Götterdämmerung in Athen?

Erneut hielt ein Gipfeloptimismus nur wenige Tage. Noch am Freitag letzter Woche fühlten sich die Finanzmärkte »erleichtert« angesichts der Beschlüsse der Chefs der Euro-Staaten. Diese Euphorie war auch berechtigt, fällt doch der längst fällige Schuldenschnitt bei griechischen Anleihen ausgesprochen günstig aus. Staatsanleihen, die auf den Märkten nur noch mit 40 oder gar 30 Prozent ihres Nominalwerts gehandelt werden, können nun für 50 Prozent in neue Anleihen getauscht werden. Wen wundert es da, dass sich einige US-Banken in sicherer Erwartung eines Schnäppchens noch kurz vor dem Gipfel mit faulen griechischen Staatsanleihen eindeckten? Versüßt wurde den Banken und Versicherungen dieses »Opfer« durch eine öffentliche Absicherung von nicht weniger als 30 Milliarden Euro.

Doch das war gestern. Die Ankündigung des griechischen Ministerpräsidenten Giorgos Papandreou, über das neue »Rettungspaket« das Volk abstimmen zu lassen, hat den rosa Schleier eines »gelungenen Gipfels« weggefegt. An den Börsen stürzten am Dienstag die Kurse ab. Es geht die Furcht um, die Griechen könnten nein sagen. Zugleich wird offenkundig, wie es um die Demokratie in Athen wirklich steht: Kürzungen werden regelmäßig vom Kabinett durchgedrückt. Den Abgeordneten der Regierungspartei PASOK wird offen mit ihrer Nichtwiederaufstellung gedroht, sollten sie sich verweigern.
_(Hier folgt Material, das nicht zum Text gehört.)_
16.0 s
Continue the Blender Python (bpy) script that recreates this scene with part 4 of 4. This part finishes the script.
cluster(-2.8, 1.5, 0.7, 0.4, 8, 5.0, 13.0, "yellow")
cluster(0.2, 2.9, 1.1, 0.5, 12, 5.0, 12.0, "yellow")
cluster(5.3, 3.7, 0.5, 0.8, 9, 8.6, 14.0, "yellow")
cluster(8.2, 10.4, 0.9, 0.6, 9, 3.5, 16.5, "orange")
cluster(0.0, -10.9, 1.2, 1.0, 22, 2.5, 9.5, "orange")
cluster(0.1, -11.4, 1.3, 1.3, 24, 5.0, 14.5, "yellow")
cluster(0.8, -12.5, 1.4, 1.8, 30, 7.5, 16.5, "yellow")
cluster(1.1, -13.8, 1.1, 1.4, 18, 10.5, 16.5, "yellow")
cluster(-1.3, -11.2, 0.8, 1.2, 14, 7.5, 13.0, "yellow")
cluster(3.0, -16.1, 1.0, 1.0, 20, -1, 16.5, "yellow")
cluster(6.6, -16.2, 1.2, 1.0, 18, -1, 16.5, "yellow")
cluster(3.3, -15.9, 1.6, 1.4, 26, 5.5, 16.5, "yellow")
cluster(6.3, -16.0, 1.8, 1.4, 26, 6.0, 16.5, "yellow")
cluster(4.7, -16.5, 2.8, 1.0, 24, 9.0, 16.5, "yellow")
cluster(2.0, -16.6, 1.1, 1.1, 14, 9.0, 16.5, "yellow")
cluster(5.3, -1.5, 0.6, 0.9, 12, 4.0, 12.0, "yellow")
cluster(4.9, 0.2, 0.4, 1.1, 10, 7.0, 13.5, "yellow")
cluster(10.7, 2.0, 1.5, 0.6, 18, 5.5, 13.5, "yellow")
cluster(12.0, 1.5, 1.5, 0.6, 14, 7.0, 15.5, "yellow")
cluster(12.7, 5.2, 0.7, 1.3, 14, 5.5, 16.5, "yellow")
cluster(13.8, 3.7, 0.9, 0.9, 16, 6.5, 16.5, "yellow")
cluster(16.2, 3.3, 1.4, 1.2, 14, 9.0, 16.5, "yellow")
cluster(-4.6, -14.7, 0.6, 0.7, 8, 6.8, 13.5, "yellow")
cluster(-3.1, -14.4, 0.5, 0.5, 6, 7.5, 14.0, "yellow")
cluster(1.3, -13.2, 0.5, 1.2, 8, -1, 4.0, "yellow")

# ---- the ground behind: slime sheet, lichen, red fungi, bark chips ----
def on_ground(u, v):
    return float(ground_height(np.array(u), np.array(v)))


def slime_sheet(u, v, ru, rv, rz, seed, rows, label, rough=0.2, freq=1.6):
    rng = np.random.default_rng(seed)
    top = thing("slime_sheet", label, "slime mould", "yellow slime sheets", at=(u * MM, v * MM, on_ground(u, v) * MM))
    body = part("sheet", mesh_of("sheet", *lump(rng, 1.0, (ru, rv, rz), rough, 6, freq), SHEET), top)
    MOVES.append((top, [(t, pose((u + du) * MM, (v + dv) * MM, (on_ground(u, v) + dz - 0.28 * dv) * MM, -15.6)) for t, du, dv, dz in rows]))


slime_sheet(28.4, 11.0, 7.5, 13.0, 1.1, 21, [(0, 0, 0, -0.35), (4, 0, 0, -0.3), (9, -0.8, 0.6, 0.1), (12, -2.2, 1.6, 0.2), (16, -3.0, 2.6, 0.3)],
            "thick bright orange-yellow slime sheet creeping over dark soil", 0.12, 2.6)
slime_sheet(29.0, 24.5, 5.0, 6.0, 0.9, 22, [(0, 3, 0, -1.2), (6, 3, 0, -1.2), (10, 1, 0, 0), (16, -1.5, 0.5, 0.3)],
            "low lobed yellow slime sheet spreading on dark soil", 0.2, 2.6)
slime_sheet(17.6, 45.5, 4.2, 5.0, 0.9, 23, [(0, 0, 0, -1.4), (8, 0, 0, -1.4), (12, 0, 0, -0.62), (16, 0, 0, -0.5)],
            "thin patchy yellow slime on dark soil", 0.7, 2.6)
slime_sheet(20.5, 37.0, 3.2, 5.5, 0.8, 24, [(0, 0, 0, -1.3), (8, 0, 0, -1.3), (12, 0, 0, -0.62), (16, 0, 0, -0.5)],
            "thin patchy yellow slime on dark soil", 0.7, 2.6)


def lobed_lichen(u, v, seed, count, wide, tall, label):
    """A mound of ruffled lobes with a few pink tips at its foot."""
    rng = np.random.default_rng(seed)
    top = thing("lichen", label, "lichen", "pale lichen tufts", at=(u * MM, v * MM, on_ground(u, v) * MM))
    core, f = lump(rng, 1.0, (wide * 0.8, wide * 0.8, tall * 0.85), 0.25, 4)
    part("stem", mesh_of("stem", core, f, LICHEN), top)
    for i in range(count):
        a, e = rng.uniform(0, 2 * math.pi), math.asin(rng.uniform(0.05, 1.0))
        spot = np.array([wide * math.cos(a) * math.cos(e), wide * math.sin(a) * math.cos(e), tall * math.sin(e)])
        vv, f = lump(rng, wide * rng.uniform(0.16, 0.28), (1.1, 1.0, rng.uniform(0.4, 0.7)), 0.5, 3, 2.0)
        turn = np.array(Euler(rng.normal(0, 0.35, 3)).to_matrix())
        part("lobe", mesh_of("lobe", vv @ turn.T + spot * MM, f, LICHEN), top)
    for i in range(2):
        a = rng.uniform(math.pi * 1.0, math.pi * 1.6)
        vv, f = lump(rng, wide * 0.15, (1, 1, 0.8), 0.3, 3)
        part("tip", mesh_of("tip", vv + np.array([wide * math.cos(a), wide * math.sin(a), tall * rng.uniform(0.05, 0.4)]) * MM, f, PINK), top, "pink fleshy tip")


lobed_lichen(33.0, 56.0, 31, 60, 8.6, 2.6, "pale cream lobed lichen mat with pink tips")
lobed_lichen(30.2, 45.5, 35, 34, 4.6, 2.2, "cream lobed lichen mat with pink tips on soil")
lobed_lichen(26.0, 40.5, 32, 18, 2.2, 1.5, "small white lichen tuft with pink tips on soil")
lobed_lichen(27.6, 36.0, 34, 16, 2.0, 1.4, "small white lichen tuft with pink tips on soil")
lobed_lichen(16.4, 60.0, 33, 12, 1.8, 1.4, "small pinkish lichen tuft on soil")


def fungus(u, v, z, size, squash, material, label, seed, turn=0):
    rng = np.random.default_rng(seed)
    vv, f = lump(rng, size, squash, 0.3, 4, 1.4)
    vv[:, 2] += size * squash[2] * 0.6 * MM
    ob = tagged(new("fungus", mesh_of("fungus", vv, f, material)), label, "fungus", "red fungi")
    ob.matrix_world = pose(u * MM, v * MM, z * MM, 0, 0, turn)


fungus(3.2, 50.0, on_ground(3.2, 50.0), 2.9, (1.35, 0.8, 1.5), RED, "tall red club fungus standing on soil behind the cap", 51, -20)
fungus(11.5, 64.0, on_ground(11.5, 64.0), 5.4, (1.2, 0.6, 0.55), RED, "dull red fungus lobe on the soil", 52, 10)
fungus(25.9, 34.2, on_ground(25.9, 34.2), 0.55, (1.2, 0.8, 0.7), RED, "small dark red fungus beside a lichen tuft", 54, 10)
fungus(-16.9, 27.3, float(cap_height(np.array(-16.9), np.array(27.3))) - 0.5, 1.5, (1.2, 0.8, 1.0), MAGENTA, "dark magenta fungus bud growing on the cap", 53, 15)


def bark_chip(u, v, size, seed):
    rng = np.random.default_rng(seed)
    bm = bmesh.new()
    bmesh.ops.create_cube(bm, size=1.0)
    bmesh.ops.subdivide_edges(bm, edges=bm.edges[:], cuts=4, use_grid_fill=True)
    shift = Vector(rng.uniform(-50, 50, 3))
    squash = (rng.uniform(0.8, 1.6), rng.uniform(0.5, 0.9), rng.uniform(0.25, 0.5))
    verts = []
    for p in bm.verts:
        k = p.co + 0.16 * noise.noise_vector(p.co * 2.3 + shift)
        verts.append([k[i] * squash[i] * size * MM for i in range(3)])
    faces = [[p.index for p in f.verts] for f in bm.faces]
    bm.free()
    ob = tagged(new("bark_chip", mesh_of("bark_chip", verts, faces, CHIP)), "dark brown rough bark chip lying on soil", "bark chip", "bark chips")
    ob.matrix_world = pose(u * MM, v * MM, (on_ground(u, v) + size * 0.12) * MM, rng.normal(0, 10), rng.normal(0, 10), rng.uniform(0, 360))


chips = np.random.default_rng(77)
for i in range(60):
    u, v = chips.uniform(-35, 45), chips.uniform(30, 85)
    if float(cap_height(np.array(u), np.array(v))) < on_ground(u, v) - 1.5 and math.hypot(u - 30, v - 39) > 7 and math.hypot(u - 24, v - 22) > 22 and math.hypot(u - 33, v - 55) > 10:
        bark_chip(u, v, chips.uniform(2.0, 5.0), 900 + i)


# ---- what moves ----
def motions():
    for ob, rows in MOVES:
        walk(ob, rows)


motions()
Kommt aber die Bevölkerung ins Spiel, so droht eine Niederlage.

Die Gründe für den jetzigen Schritt Papandreous liegen auf der Hand: Die knappe Mehrheit der PASOK schmilzt dahin. Immer mehr sozialdemokratische Abgeordnete ziehen den politischen Selbstmord dem Verlangen vor, weiter ihre Hand für die Zerstörung des Landes zu heben. Mit einer Ja-Kampagne in der Volksabstimmung soll deshalb versucht werden, die parlamentarische Mehrheit zu verbreitern. Die konservative Opposi­tionspartei Nea Dimokratia will man endlich in eine große Koalition zwingen. Zu einem solchen Schritt drängen Merkel und Sarkozy ihren griechischen Parteifreund Andonis Samaras, den Führer der Nea Dimokratia, schon lange. Doch das jetzige Manöver, mittels eines Plebiszits die konservative Opposition unter Zustimmungsdruck zu setzen, ist äußerst riskant. Endet es mit einem Nein, so könnte dies die Götterdämmerung für Athen und womöglich auch für die Euro-Zone in ihrer gegenwärtigen Form bedeuten.